*EXERCISE DIRECTIONS*
Retype all of the data. Every line must match exactly.

*PROVIDED DATA*
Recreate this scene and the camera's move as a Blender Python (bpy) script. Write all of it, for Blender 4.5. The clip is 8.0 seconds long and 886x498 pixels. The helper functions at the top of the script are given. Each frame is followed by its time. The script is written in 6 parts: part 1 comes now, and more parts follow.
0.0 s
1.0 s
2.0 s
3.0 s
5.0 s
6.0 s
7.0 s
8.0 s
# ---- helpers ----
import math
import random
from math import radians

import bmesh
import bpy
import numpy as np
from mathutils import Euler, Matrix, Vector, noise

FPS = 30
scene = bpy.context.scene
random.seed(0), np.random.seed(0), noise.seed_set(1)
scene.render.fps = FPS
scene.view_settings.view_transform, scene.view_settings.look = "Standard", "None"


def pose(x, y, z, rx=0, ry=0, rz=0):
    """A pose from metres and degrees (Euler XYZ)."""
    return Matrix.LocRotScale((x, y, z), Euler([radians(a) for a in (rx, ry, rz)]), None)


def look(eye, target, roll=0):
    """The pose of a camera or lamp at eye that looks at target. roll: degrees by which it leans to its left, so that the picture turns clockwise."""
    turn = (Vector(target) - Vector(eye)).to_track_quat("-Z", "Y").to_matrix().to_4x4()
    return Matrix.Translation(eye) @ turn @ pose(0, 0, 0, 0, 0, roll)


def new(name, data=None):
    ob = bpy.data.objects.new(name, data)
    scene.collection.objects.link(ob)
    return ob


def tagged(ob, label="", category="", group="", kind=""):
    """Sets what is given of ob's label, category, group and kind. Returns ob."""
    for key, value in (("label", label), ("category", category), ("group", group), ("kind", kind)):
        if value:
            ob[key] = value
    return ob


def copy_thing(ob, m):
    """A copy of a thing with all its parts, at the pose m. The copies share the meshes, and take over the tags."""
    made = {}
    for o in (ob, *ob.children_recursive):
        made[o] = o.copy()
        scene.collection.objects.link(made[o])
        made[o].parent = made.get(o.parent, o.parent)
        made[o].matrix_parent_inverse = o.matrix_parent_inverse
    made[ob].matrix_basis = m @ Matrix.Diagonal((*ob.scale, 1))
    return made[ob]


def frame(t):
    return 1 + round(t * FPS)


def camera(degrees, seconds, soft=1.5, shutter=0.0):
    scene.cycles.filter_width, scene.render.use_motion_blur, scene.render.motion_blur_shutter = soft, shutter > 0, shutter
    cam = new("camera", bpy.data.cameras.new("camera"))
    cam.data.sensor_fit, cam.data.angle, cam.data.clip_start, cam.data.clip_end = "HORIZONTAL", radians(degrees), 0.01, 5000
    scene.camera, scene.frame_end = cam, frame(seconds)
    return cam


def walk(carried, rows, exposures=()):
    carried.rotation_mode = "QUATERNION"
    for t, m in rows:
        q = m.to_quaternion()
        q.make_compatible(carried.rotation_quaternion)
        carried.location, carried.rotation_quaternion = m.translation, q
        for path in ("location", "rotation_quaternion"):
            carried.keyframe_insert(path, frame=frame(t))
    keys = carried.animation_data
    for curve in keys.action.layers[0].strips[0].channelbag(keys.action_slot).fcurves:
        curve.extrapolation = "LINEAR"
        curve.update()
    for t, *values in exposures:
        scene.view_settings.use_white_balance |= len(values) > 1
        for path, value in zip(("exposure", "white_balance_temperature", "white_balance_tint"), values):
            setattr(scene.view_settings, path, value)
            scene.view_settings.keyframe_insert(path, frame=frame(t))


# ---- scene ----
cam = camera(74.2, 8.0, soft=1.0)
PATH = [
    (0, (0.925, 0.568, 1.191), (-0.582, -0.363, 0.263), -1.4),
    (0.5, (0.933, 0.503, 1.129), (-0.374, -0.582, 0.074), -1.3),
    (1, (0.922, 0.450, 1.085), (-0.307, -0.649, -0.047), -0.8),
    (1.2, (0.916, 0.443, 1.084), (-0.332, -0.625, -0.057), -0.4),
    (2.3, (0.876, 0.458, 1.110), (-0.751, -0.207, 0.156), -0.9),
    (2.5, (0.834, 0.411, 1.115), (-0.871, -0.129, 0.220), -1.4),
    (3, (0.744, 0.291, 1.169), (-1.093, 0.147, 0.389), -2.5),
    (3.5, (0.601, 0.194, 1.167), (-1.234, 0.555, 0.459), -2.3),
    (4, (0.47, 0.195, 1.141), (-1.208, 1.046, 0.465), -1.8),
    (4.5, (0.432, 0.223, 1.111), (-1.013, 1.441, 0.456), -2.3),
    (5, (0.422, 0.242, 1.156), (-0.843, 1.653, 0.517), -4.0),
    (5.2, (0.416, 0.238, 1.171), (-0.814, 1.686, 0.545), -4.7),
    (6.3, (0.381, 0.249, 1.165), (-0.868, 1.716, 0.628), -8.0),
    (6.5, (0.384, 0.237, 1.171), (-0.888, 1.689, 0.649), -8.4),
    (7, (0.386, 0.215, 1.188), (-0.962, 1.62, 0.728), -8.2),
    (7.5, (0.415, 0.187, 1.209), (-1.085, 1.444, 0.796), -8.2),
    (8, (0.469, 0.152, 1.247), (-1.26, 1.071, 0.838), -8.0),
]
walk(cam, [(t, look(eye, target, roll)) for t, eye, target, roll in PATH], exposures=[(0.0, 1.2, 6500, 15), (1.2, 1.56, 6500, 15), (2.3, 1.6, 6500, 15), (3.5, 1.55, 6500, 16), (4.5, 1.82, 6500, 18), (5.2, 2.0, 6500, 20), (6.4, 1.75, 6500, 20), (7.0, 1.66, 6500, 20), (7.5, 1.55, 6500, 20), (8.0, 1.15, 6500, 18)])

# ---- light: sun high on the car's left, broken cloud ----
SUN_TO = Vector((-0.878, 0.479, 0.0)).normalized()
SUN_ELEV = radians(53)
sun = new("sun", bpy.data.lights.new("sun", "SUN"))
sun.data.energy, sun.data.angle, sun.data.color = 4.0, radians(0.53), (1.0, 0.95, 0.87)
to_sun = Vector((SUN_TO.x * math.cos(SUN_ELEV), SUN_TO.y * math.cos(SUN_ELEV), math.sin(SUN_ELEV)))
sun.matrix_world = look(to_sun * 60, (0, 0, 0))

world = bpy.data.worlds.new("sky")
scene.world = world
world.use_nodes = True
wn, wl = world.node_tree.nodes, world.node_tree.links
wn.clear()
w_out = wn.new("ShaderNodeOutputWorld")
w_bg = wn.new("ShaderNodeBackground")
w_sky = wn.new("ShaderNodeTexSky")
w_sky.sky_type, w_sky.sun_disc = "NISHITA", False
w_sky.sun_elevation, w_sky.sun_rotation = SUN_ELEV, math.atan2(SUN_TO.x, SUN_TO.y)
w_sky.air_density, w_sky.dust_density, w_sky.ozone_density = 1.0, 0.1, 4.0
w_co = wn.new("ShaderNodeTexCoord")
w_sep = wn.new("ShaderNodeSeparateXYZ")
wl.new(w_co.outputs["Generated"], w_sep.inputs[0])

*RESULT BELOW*
Recreate this scene and the camera's move as a Blender Python (bpy) script. Write all of it, for Blender 4.5. The clip is 8.0 seconds long and 886x498 pixels. The helper functions at the top of the script are given. Each frame is followed by its time. The script is written in 6 parts: part 1 comes now, and more parts follow.
0.0 s
1.0 s
2.0 s
3.0 s
5.0 s
6.0 s
7.0 s
8.0 s
# ---- helpers ----
import math
import random
from math import radians

import bmesh
import bpy
import numpy as np
from mathutils import Euler, Matrix, Vector, noise

FPS = 30
scene = bpy.context.scene
random.seed(0), np.random.seed(0), noise.seed_set(1)
scene.render.fps = FPS
scene.view_settings.view_transform, scene.view_settings.look = "Standard", "None"


def pose(x, y, z, rx=0, ry=0, rz=0):
    """A pose from metres and degrees (Euler XYZ)."""
    return Matrix.LocRotScale((x, y, z), Euler([radians(a) for a in (rx, ry, rz)]), None)


def look(eye, target, roll=0):
    """The pose of a camera or lamp at eye that looks at target. roll: degrees by which it leans to its left, so that the picture turns clockwise."""
    turn = (Vector(target) - Vector(eye)).to_track_quat("-Z", "Y").to_matrix().to_4x4()
    return Matrix.Translation(eye) @ turn @ pose(0, 0, 0, 0, 0, roll)


def new(name, data=None):
    ob = bpy.data.objects.new(name, data)
    scene.collection.objects.link(ob)
    return ob


def tagged(ob, label="", category="", group="", kind=""):
    """Sets what is given of ob's label, category, group and kind. Returns ob."""
    for key, value in (("label", label), ("category", category), ("group", group), ("kind", kind)):
        if value:
            ob[key] = value
    return ob


def copy_thing(ob, m):
    """A copy of a thing with all its parts, at the pose m. The copies share the meshes, and take over the tags."""
    made = {}
    for o in (ob, *ob.children_recursive):
        made[o] = o.copy()
        scene.collection.objects.link(made[o])
        made[o].parent = made.get(o.parent, o.parent)
        made[o].matrix_parent_inverse = o.matrix_parent_inverse
    made[ob].matrix_basis = m @ Matrix.Diagonal((*ob.scale, 1))
    return made[ob]


def frame(t):
    return 1 + round(t * FPS)


def camera(degrees, seconds, soft=1.5, shutter=0.0):
    scene.cycles.filter_width, scene.render.use_motion_blur, scene.render.motion_blur_shutter = soft, shutter > 0, shutter
    cam = new("camera", bpy.data.cameras.new("camera"))
    cam.data.sensor_fit, cam.data.angle, cam.data.clip_start, cam.data.clip_end = "HORIZONTAL", radians(degrees), 0.01, 5000
    scene.camera, scene.frame_end = cam, frame(seconds)
    return cam


def walk(carried, rows, exposures=()):
    carried.rotation_mode = "QUATERNION"
    for t, m in rows:
        q = m.to_quaternion()
        q.make_compatible(carried.rotation_quaternion)
        carried.location, carried.rotation_quaternion = m.translation, q
        for path in ("location", "rotation_quaternion"):
            carried.keyframe_insert(path, frame=frame(t))
    keys = carried.animation_data
    for curve in keys.action.layers[0].strips[0].channelbag(keys.action_slot).fcurves:
        curve.extrapolation = "LINEAR"
        curve.update()
    for t, *values in exposures:
        scene.view_settings.use_white_balance |= len(values) > 1
        for path, value in zip(("exposure", "white_balance_temperature", "white_balance_tint"), values):
            setattr(scene.view_settings, path, value)
            scene.view_settings.keyframe_insert(path, frame=frame(t))


# ---- scene ----
cam = camera(74.2, 8.0, soft=1.0)
PATH = [
    (0, (0.925, 0.568, 1.191), (-0.582, -0.363, 0.263), -1.4),
    (0.5, (0.933, 0.503, 1.129), (-0.374, -0.582, 0.074), -1.3),
    (1, (0.922, 0.450, 1.085), (-0.307, -0.649, -0.047), -0.8),
    (1.2, (0.916, 0.443, 1.084), (-0.332, -0.625, -0.057), -0.4),
    (2.3, (0.876, 0.458, 1.110), (-0.751, -0.207, 0.156), -0.9),
    (2.5, (0.834, 0.411, 1.115), (-0.871, -0.129, 0.220), -1.4),
    (3, (0.744, 0.291, 1.169), (-1.093, 0.147, 0.389), -2.5),
    (3.5, (0.601, 0.194, 1.167), (-1.234, 0.555, 0.459), -2.3),
    (4, (0.47, 0.195, 1.141), (-1.208, 1.046, 0.465), -1.8),
    (4.5, (0.432, 0.223, 1.111), (-1.013, 1.441, 0.456), -2.3),
    (5, (0.422, 0.242, 1.156), (-0.843, 1.653, 0.517), -4.0),
    (5.2, (0.416, 0.238, 1.171), (-0.814, 1.686, 0.545), -4.7),
    (6.3, (0.381, 0.249, 1.165), (-0.868, 1.716, 0.628), -8.0),
    (6.5, (0.384, 0.237, 1.171), (-0.888, 1.689, 0.649), -8.4),
    (7, (0.386, 0.215, 1.188), (-0.962, 1.62, 0.728), -8.2),
    (7.5, (0.415, 0.187, 1.209), (-1.085, 1.444, 0.796), -8.2),
    (8, (0.469, 0.152, 1.247), (-1.26, 1.071, 0.838), -8.0),
]
walk(cam, [(t, look(eye, target, roll)) for t, eye, target, roll in PATH], exposures=[(0.0, 1.2, 6500, 15), (1.2, 1.56, 6500, 15), (2.3, 1.6, 6500, 15), (3.5, 1.55, 6500, 16), (4.5, 1.82, 6500, 18), (5.2, 2.0, 6500, 20), (6.4, 1.75, 6500, 20), (7.0, 1.66, 6500, 20), (7.5, 1.55, 6500, 20), (8.0, 1.15, 6500, 18)])

# ---- light: sun high on the car's left, broken cloud ----
SUN_TO = Vector((-0.878, 0.479, 0.0)).normalized()
SUN_ELEV = radians(53)
sun = new("sun", bpy.data.lights.new("sun", "SUN"))
sun.data.energy, sun.data.angle, sun.data.color = 4.0, radians(0.53), (1.0, 0.95, 0.87)
to_sun = Vector((SUN_TO.x * math.cos(SUN_ELEV), SUN_TO.y * math.cos(SUN_ELEV), math.sin(SUN_ELEV)))
sun.matrix_world = look(to_sun * 60, (0, 0, 0))

world = bpy.data.worlds.new("sky")
scene.world = world
world.use_nodes = True
wn, wl = world.node_tree.nodes, world.node_tree.links
wn.clear()
w_out = wn.new("ShaderNodeOutputWorld")
w_bg = wn.new("ShaderNodeBackground")
w_sky = wn.new("ShaderNodeTexSky")
w_sky.sky_type, w_sky.sun_disc = "NISHITA", False
w_sky.sun_elevation, w_sky.sun_rotation = SUN_ELEV, math.atan2(SUN_TO.x, SUN_TO.y)
w_sky.air_density, w_sky.dust_density, w_sky.ozone_density = 1.0, 0.1, 4.0
w_co = wn.new("ShaderNodeTexCoord")
w_sep = wn.new("ShaderNodeSeparateXYZ")
wl.new(w_co.outputs["Generated"], w_sep.inputs[0])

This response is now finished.